L’île va continuer de creuser le sillon des énergies renouvelables et développer son rôle d’école d’un nouveau monde, différent de l’ancien, mais ici je parle en terme de comportements et d’écologie et non pas en terme de longitude et de géographie. La prochaine 21ème COP (Conférence des Parties) Climat de Paris en décembre 2014 va, au plan international, montrer la prégnance de l’enjeu de la lutte contre le réchauffement climatique, à l’échelle mondiale et donc aussi à celle des Etats, à partir aussi de l’exemple minuscule mais significatif d’El Hierro.
Différents articles ont bien marqué l’importance de ce changement de paradigme. Je pense à celui d’Alice Bomboy (présente sur l’île pendant une dizaine de jour) dans Le Courrier de Genève le 17 juillet et à celui de Pascal Riché sur Rue89 du 20 juillet. Certes, dans le texte du directeur de Rue89, pourrait se noter la tendance à limiter l’avancée d’El Hierro, de manière implicite, aux micro-régions insulaires pour, d’une certaine façon, la marginaliser ou la relativiser mais en fait ce n’est pas cela du tout. Le changement ne passe pas forcément par les petites îles mais le changement passe par des petites actions, au sens du niveau local qui est la base d’une nouvelle convivance.
La convivance vient de l’occitan et l’homme de lettres Alem Surre Garcia la définit ainsi : “ l’art de vivre ensemble dans le respect des différences en termes d’égalité “. Je remercie le poète Gérard Jacquemin pour ses lumières dispensées dans le blog Les jalons du temps sur Mediapart.
Par contre, le texte de Rue89 va à l’essentiel, en affichant l’importance de la régie locale de l’énergie comme un élément structurant ; c’est l’échelle pertinente des communautés territoriales pour la bonne gouvernance énergétique que je revendiquais avec d’autres Collègues français, le 22 juin 2013 sur Mediapart, mais dans un style on ne peut plus éloigné de celui d’un lettré occitan.

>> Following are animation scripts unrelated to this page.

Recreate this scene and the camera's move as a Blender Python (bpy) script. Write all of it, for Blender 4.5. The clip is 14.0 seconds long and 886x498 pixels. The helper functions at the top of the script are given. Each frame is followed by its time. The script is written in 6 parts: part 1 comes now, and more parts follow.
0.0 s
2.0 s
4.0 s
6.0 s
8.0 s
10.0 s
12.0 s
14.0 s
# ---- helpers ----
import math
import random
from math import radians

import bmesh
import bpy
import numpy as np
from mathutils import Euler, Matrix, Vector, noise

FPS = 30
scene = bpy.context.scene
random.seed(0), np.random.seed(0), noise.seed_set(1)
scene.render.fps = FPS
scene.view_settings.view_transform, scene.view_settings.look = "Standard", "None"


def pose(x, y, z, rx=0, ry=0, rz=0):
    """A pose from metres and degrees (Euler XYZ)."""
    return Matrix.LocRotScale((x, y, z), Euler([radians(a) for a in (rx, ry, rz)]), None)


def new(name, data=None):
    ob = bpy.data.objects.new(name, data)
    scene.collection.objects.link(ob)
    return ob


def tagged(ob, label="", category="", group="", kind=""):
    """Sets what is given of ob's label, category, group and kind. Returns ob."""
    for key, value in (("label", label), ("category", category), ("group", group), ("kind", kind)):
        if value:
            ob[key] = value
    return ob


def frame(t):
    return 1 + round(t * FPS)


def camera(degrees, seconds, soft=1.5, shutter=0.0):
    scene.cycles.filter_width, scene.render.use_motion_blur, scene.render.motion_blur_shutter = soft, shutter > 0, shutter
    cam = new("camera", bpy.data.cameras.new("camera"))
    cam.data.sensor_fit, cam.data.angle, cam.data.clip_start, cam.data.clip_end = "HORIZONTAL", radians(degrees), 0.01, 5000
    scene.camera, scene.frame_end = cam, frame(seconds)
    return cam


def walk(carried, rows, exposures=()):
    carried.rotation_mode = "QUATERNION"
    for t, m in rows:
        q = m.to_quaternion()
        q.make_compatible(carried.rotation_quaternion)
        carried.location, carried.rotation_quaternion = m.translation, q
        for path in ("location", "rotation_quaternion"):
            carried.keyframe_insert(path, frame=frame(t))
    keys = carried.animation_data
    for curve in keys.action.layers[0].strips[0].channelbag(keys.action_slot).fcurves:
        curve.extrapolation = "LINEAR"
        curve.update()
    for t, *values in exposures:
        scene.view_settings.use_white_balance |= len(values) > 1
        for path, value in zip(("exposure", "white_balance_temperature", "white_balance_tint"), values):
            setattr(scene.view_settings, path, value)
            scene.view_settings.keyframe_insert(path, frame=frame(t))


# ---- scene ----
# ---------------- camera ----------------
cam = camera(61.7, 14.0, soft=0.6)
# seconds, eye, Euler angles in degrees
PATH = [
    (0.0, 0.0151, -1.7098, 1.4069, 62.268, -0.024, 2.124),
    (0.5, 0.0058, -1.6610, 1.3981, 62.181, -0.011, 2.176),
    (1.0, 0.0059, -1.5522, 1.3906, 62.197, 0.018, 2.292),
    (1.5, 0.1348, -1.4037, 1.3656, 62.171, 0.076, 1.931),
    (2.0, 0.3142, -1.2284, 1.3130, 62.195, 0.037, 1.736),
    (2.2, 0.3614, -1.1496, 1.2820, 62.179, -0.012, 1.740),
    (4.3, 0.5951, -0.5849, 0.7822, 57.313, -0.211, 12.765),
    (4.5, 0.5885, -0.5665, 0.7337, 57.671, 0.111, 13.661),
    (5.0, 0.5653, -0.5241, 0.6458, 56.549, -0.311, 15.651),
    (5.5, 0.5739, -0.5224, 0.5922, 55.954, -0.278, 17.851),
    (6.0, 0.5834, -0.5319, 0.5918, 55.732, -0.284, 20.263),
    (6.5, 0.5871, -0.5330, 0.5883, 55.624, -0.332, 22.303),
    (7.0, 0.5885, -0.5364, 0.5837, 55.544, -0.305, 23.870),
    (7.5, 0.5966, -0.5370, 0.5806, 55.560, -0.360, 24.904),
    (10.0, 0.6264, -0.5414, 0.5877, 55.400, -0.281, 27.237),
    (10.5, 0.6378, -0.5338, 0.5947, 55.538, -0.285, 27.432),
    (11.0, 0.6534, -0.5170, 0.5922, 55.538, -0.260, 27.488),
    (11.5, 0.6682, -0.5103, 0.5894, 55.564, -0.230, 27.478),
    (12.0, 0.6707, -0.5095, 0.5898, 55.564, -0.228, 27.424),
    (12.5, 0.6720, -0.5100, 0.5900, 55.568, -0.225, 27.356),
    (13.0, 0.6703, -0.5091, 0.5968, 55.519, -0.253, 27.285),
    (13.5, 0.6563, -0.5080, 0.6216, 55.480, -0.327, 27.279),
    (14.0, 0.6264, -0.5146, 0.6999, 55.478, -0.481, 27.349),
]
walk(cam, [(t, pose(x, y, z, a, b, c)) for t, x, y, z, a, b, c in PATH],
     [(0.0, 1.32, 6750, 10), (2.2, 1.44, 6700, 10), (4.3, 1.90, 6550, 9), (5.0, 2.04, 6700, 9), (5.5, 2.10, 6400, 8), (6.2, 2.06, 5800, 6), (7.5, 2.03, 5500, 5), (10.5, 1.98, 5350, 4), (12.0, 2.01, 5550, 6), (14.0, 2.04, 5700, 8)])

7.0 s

En pratique, sur El Hierro, les acteurs locaux espèrent maintenant une relance du tourisme en ciblant des visiteurs attirés par la nature et en particulier la vulcanologie, avec l’aide de l’Unesco et plus précisément grâce au projet de Géoparc, et des personnes intéressées par le développement durable, en accord avec le gouvernement espagnol. Sans se faire submerger par les plus de 11 millions de touristes, fréquentant les six autres îles des Canaries chaque année, il faudrait sur El Hierro décoller à nouveau des quelque 3 000 nuitées/an enregistrées en 2012 et 2013. Cette contraction, allant jusqu’à 90% des chiffres précédemment enregistrés, fut la conséquence de la crise économique espagnole, de la fin des rotations au moins journalières des catamarans venant de Tenerife et de l’éruption volcanique sous-marine de 2011-2012. Depuis quelques mois, le problème du transport maritime semble réglé après une phase extrêmement critique l’hiver dernier.
Un objectif de 30 000 nuitées annuelles semble réaliste, sachant que de nombreux gites ruraux ont été aménagés et que des séjours chez l’habitant sont possibles, sans compter des hôtels puissamment originaux tel celui de la Punta Grande dit le plus petit hôtel au monde, par le Guiness Book en son temps.